About the Frabel Glass Art Studio

Hans Godo Frabel founded the Frabel Glass Art Studio in 1968 to give expression to his then novel concept of sculptural flame worked glass. At that time crystal glass was not considered a serious art medium and artists were not utilizing the beauty and diversity that the techniques of flame worked glass offers to create unique art pieces.

Before the 1960's glass designers would give their design to a factory glass worker, who would then try to create their design in glass. Harvey Littleton and Hans Godo Frabel were some of the first artists who choose glass as their art medium.

Hans Godo Frabel was born in Jena, East Germany in 1941. He was the third child in a family with five children. The tumultuous political climate in existence after WWII necessitated a family migration to a small city called Wertheim in West Germany, where Frabel's father opened a scientific glass factory with a business partner. After moving a few times, the family ended up in Mainz am Rhein, a much larger city in West Germany, where Frabel's father got a position as a controller at the Jena Glaswerke. At the age of 15, Frabel did not enjoy school very much and his father then directed him into a "Lehrausbildung Program" (a traineeship) as a scientific glassblower at the prestigious Jena Glaswerke in Mainz, West Germany. Within 3 years, Frabel received his "Gehilfenbrief," an apprenticeship diploma, showing that he had mastered the trade of scientific glass blowing.

In 1965 he came to the United States and settled in Atlanta. There he obtained a position at the Georgia Institute of Technology in their scientific glass blowing laboratory. During this time, he continued his art studies at Emory University and Georgia State University.

While working at Georgia Tech, Frabel's creative talents were often sought after by professors and acquaintances alike to create crystal glass sculptures as gifts for friends, partners and business associates. With so many people enjoying the beauty of his glass sculptures, Frabel felt strengthened to continue his quest to become an artist.

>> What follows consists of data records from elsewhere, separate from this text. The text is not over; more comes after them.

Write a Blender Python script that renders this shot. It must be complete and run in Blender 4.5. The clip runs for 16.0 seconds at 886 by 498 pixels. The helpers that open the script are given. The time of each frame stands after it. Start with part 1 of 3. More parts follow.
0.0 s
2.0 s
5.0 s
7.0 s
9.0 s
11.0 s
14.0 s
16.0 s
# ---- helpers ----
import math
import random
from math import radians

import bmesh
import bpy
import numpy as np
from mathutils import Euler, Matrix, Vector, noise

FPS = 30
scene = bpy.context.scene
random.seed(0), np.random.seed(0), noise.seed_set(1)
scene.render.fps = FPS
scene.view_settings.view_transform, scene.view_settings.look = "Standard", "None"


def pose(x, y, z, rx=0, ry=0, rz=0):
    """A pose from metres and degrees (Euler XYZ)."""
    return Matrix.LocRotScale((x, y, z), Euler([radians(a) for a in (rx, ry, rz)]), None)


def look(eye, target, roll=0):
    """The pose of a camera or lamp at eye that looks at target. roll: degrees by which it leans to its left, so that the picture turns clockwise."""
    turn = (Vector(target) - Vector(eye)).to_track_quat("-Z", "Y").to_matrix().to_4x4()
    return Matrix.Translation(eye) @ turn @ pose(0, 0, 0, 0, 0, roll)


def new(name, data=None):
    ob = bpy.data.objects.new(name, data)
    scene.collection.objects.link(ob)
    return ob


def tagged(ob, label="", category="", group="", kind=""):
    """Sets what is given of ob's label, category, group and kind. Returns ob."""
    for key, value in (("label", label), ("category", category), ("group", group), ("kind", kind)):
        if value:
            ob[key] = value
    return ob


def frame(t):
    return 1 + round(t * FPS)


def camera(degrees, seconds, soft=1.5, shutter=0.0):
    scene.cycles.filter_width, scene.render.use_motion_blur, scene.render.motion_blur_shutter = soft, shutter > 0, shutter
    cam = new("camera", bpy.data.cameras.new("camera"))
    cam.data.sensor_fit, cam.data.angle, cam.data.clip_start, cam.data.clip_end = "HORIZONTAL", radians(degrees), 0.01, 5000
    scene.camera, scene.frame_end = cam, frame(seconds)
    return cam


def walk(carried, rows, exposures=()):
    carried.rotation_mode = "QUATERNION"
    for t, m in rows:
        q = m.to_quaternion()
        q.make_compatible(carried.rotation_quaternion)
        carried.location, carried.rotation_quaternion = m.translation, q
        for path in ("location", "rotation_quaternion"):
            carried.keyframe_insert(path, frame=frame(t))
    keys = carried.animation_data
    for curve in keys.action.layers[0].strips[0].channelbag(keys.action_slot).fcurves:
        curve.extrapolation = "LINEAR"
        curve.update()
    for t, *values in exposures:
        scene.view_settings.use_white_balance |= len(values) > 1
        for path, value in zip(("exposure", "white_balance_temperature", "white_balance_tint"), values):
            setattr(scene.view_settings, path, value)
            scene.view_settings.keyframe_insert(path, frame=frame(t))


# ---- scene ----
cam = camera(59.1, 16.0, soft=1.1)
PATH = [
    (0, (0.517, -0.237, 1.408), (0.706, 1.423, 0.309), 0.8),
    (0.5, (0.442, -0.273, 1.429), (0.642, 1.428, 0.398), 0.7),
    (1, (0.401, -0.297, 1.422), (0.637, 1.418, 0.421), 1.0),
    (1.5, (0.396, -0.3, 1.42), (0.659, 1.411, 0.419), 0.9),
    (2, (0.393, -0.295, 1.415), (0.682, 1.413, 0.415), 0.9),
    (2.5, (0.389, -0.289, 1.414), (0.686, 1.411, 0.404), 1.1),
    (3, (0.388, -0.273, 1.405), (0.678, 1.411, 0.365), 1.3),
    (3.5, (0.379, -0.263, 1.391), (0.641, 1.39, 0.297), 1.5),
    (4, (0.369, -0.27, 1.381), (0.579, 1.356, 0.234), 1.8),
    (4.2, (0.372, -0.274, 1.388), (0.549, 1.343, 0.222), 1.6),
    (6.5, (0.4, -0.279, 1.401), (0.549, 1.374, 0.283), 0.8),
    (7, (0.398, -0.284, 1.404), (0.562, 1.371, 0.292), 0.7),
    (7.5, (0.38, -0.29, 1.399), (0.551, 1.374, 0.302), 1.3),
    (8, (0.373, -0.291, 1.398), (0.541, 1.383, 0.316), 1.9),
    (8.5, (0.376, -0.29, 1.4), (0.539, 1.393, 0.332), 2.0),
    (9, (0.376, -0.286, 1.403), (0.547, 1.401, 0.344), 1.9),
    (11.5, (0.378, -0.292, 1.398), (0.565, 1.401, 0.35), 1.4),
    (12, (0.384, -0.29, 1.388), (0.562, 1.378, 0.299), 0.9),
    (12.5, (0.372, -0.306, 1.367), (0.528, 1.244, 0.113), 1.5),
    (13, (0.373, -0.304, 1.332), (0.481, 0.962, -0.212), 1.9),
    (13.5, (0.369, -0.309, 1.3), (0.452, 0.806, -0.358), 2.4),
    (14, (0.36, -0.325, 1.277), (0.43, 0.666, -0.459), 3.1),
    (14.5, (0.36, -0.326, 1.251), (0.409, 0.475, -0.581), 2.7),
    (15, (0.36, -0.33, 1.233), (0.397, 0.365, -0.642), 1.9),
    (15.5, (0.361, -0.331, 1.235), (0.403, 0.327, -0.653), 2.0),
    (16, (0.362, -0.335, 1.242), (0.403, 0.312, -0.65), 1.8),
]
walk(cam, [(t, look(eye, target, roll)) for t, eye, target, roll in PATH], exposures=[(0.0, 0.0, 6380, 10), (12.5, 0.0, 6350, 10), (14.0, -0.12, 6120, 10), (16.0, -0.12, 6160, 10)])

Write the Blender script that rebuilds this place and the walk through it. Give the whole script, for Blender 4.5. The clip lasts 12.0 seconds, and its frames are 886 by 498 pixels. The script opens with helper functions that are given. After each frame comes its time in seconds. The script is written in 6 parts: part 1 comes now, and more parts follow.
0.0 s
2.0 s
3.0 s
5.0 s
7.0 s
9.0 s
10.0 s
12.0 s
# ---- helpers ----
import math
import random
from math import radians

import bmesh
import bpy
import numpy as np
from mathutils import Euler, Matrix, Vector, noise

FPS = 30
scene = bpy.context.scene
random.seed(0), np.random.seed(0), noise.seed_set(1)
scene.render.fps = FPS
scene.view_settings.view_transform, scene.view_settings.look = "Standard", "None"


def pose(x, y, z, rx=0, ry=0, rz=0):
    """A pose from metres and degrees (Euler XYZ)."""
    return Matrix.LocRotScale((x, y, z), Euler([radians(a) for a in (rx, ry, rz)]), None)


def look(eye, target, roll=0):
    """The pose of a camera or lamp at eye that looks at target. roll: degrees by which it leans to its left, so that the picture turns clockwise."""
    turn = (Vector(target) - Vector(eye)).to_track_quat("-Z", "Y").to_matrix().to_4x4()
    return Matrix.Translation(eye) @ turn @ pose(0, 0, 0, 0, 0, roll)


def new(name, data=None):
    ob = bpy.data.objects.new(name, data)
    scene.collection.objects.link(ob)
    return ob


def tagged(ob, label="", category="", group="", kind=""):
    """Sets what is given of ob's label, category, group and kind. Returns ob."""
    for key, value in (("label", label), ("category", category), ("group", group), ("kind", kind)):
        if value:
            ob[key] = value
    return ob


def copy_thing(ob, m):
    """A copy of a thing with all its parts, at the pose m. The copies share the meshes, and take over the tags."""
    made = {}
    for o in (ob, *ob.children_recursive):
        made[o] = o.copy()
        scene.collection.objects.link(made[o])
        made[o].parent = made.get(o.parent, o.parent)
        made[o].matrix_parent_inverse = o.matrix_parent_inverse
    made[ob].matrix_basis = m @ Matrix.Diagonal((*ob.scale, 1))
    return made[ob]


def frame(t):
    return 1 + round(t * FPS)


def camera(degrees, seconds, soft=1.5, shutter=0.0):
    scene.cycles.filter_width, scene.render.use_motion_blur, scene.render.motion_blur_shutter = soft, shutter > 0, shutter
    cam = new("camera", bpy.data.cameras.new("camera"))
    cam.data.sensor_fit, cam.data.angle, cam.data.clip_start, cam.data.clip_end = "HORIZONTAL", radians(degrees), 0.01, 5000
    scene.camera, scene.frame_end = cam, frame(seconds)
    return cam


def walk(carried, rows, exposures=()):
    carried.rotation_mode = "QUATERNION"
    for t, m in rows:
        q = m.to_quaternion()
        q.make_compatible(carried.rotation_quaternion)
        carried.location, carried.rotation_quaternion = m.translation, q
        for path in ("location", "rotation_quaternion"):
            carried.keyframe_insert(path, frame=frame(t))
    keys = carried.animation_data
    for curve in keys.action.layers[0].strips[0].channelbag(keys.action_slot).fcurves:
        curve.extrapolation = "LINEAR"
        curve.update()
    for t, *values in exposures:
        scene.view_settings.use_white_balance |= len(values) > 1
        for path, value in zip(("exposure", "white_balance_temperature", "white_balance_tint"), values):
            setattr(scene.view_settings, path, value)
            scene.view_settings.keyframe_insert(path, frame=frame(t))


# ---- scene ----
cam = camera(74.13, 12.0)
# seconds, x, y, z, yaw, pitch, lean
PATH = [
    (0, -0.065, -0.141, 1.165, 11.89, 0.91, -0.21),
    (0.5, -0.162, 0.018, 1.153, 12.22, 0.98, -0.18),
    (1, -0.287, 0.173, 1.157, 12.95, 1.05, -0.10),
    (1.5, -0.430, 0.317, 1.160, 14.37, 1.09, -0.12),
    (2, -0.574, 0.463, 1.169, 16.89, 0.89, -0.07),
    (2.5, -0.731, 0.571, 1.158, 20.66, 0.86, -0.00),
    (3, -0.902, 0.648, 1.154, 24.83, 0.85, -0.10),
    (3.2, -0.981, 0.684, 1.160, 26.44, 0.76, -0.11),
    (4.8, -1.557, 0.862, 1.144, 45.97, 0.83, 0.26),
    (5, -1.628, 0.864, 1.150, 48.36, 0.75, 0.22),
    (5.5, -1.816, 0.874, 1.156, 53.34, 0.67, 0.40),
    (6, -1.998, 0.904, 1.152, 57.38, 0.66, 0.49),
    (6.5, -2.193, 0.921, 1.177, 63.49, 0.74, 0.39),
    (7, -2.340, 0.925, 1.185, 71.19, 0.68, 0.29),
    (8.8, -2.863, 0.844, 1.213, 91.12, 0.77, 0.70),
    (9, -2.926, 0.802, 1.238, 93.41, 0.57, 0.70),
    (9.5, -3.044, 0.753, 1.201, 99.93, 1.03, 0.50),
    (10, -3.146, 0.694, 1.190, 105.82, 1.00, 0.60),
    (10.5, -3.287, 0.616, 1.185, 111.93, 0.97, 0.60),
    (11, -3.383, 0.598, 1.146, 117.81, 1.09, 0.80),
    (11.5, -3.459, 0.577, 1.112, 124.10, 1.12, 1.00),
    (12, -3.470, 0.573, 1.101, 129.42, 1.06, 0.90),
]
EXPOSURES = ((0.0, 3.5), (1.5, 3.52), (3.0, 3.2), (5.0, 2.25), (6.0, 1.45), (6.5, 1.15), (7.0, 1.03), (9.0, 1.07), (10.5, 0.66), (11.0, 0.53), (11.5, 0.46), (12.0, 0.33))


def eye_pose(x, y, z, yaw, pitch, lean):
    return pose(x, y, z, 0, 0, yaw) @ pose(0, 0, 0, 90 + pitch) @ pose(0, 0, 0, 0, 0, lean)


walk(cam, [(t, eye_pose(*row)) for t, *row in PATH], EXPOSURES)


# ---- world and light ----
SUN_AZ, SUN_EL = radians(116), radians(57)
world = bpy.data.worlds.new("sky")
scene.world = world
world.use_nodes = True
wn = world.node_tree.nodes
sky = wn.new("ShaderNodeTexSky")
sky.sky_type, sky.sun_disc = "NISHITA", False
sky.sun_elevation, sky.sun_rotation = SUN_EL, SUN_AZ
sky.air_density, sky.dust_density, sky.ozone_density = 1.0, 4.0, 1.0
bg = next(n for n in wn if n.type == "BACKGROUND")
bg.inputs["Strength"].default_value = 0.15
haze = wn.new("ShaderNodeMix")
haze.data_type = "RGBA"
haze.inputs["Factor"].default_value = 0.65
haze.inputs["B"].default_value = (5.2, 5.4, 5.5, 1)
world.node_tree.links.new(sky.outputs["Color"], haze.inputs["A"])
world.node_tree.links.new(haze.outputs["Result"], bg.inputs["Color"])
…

In 1968, Frabel decided to set up his own glass studio in Atlanta, Georgia. Over the next 40 years, he would follow in accordance with the European tradition of apprentice and master: As the master artist he would pass his skills on to a handpicked group of apprentices, who after many years of training would become master artists in their own right.

Although Frabel's art received much attention in the United States, his international breakthrough as a glass artist was not until 1979 when his pop art sculpture "Hammer and Nails" was utilized as the feature piece of the New Glass Art Exhibition. For the next several years, the exhibition toured the world visiting museums in numerous major cities. This international exhibition recognized Hans Godo Frabel as one of the founding fathers of modern torch work in the world of art.

Paul Gardner, late curator of Ceramics and Glass at the Smithsonian Museum, attributed the beginning of the modern lampworking studio art movement to leaders like Frabel in The Collectors Encyclopedia of Antiques.

Hans Godo Frabel behind the Torch, 1965 Hans Godo Frabel behind the Torch, 1965

"Frabel's work embodies a host of mixed expressions, which find their voice in the enormous diversity of his art. His rapid exhaustion of any given subject matter and his sudden interest in a new field have given him the reputation of impetuosity in the field of torch worked glass art, which has perfected his unusual precision at the torch. This aptitude for excellence was developed through the rigorous technique of the German master craftsman system, thus earning him the nickname of Machine Hands."